__Do this__
Pictures stay out. Extract the lines below from the first one through the line with "scene = bpy.context.scene", both included.

__Material__
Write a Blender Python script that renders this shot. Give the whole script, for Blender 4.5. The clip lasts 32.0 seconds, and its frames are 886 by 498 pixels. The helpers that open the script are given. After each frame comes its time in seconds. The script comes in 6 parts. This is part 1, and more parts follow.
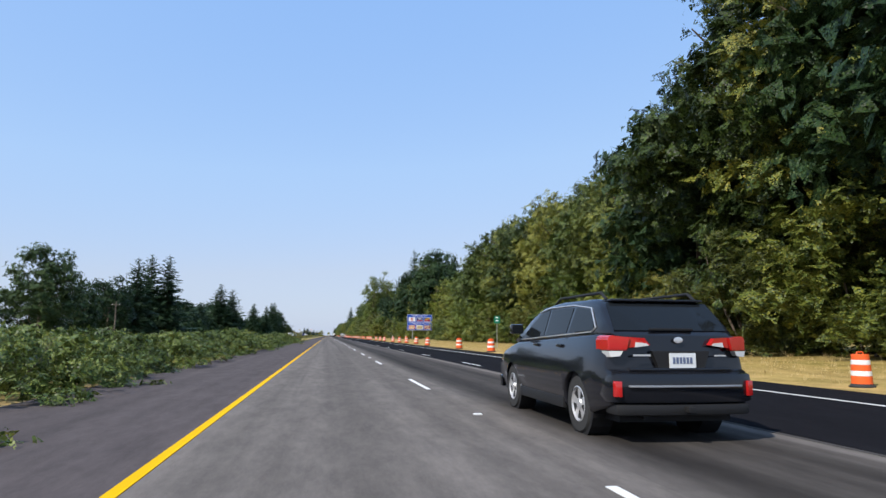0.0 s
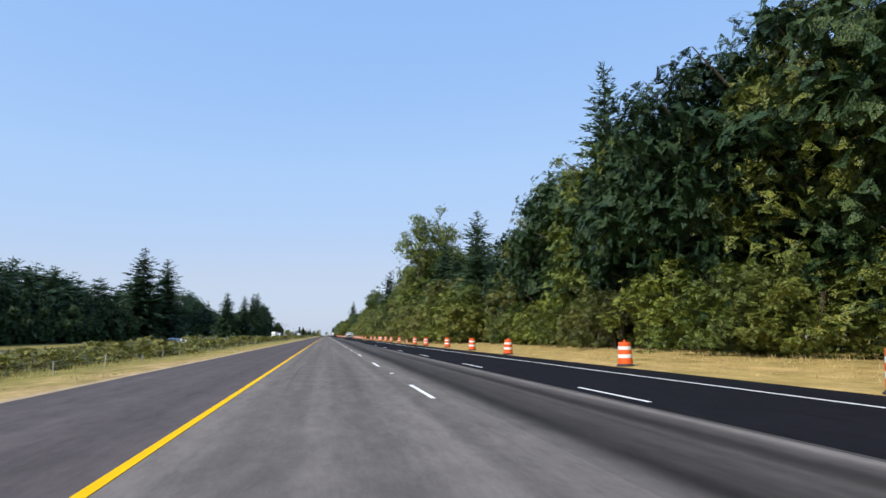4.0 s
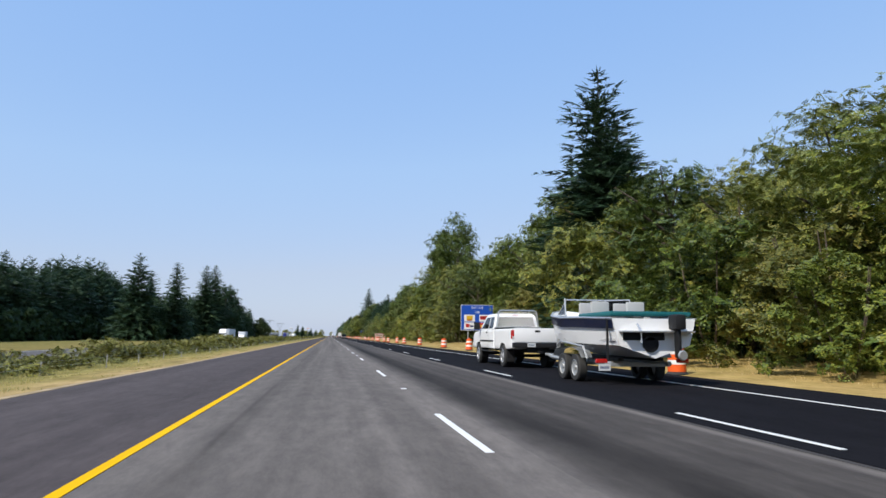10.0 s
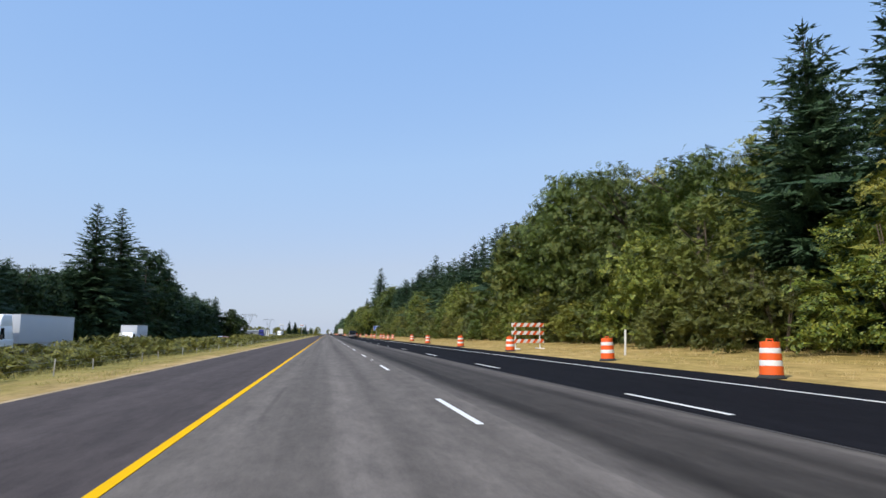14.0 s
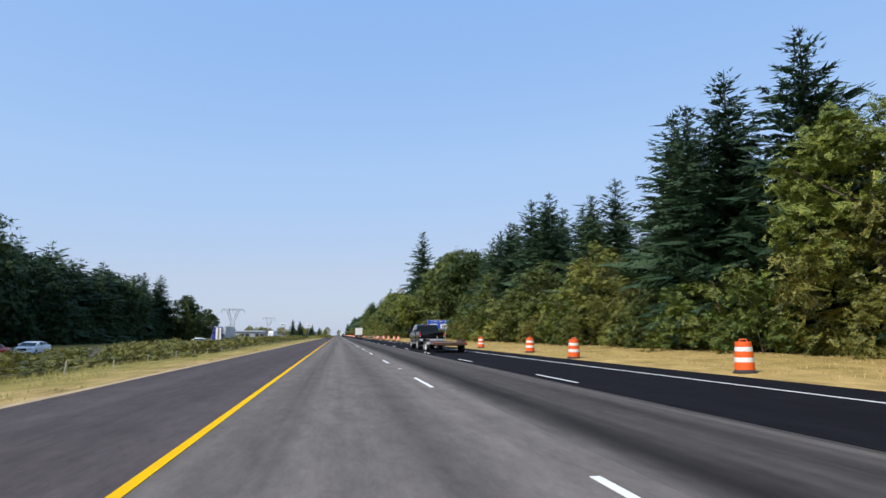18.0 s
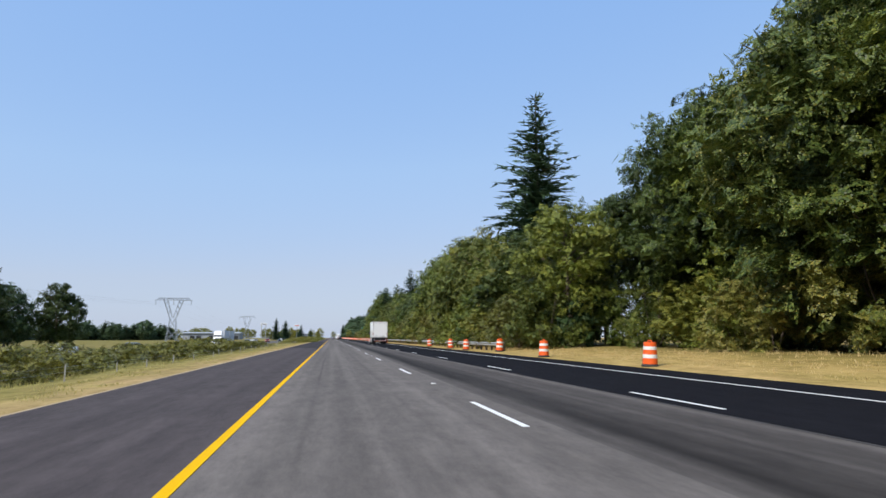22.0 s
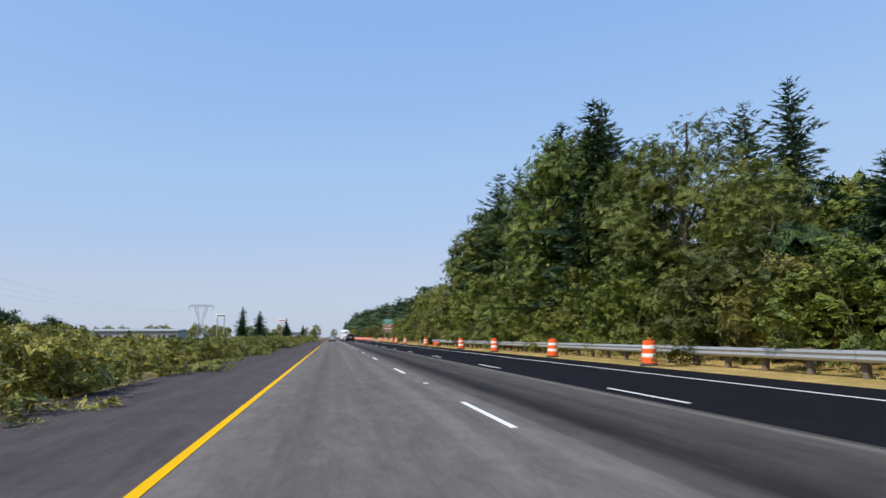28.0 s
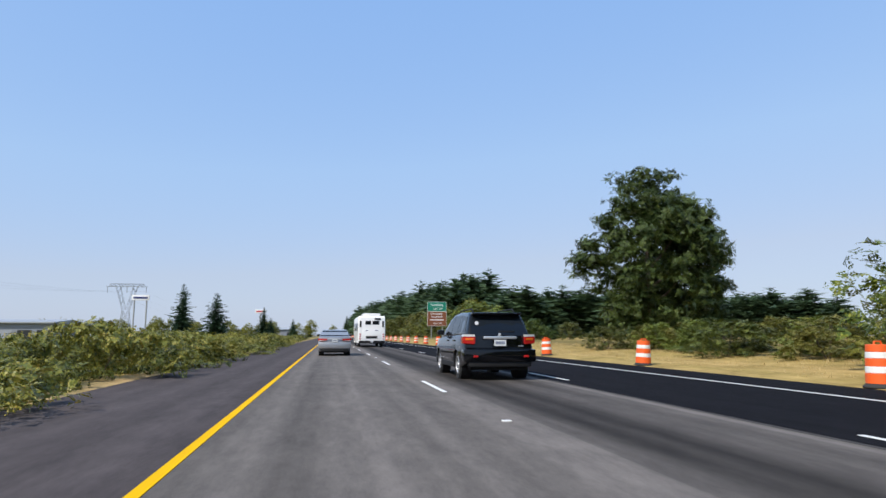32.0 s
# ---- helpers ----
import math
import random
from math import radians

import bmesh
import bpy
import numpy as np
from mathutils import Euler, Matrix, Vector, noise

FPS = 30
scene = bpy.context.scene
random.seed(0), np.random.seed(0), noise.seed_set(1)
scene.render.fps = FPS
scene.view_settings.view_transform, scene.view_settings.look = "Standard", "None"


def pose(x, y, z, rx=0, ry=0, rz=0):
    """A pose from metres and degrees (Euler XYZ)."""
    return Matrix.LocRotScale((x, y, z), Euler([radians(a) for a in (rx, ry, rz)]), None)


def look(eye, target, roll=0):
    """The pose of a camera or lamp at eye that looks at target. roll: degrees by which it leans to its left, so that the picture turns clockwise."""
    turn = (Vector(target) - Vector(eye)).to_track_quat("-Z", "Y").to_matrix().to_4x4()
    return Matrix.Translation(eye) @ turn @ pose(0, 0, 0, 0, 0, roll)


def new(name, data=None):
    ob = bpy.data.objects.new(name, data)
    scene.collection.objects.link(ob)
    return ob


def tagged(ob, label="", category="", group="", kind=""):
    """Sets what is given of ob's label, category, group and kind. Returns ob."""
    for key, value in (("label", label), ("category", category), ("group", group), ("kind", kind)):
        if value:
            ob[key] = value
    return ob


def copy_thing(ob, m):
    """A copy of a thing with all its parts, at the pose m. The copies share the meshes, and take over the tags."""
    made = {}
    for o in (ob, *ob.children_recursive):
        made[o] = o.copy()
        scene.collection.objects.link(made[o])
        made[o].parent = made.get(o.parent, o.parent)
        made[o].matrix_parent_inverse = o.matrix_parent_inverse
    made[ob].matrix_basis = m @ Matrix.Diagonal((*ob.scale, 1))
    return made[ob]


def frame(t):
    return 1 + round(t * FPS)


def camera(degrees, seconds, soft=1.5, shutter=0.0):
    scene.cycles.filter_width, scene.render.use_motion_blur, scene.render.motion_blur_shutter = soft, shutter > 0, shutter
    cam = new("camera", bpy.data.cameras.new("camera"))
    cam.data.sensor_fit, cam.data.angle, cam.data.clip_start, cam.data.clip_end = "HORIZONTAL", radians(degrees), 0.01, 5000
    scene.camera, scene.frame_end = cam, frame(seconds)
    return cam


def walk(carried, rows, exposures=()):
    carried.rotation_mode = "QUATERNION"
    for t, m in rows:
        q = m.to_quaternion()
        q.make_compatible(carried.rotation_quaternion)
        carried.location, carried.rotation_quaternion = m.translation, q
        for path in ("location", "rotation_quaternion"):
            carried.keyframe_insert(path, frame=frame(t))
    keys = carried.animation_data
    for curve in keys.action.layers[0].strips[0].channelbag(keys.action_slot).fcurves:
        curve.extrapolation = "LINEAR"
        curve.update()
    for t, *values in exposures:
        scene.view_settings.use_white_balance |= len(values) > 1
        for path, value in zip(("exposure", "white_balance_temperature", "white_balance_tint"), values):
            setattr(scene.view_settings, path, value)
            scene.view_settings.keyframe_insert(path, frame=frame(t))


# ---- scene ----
cam = camera(69.6, 32.0)
EYE = 1.13
# seconds, metres to the right and along the road, degrees up, lean, turn
ROWS = [
    (0.0, -0.12, 0.00, 7.78, -0.34, -10.18),
    (1.0, -0.08, 34.07, 7.75, -0.42, -9.99),
    (2.0, -0.09, 67.95, 7.71, -0.09, -9.88),
    (3.0, -0.09, 101.73, 7.73, -0.19, -10.30),
    (3.5, -0.01, 119.04, 7.77, -0.35, -10.41),
    (6.0, 0.14, 202.91, 7.75, -0.19, -10.07),
    (7.0, 0.18, 236.87, 7.81, -0.18, -10.22),
    (8.0, 0.40, 270.02, 7.88, -0.35, -10.48),
    (9.0, 0.53, 303.30, 7.89, -0.46, -10.25),
    (10.0, 0.45, 336.61, 7.84, -0.38, -9.98),
    (11.0, 0.27, 369.93, 7.79, -0.50, -10.14),
    (12.0, 0.21, 403.09, 7.71, -0.40, -10.15),
    (13.0, 0.14, 436.25, 7.67, -0.27, -10.07),
    (14.0, 0.11, 469.02, 7.57, 0.03, -10.25),
    (17.0, 0.17, 565.25, 7.59, -0.19, -9.80),
    (18.0, -0.04, 597.08, 7.71, -0.11, -9.34),
    (19.0, -0.21, 628.70, 7.80, 0.01, -9.37),
    (20.0, -0.33, 660.75, 7.87, -0.04, -9.67),
    (21.0, -0.37, 692.87, 7.92, 0.02, -9.71),
    (22.0, -0.44, 725.01, 7.90, 0.02, -9.86),
    (23.0, -0.49, 757.26, 7.91, 0.28, -9.48),
    (24.0, -0.60, 789.99, 7.90, 0.31, -9.62),
    (25.0, -0.50, 822.26, 7.93, 0.15, -9.68),
    (28.0, -0.23, 920.26, 7.82, 0.26, -9.86),
    (29.0, -0.27, 952.52, 7.52, -0.01, -9.94),
    (30.0, -0.29, 985.17, 7.67, -0.01, -10.15),
    (31.0, -0.26, 1017.26, 7.68, -0.18, -9.97),
    (32.0, -0.27, 1049.40, 7.71, -0.01, -10.00),
]
walk(cam, [(t, pose(x, y, EYE, 90 + up, lean, turn)) for t, x, y, up, lean, turn in ROWS],
     exposures=[(0, 0.05), (3, 0.04), (7, 0.04), (11, -0.05), (13, -0.06), (18, -0.04), (23, -0.10), (25, -0.22), (28, -0.12), (29, -0.04), (32, -0.06)])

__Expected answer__
Write a Blender Python script that renders this shot. Give the whole script, for Blender 4.5. The clip lasts 32.0 seconds, and its frames are 886 by 498 pixels. The helpers that open the script are given. After each frame comes its time in seconds. The script comes in 6 parts. This is part 1, and more parts follow.
0.0 s
4.0 s
10.0 s
14.0 s
18.0 s
22.0 s
28.0 s
32.0 s
# ---- helpers ----
import math
import random
from math import radians

import bmesh
import bpy
import numpy as np
from mathutils import Euler, Matrix, Vector, noise

FPS = 30
scene = bpy.context.scene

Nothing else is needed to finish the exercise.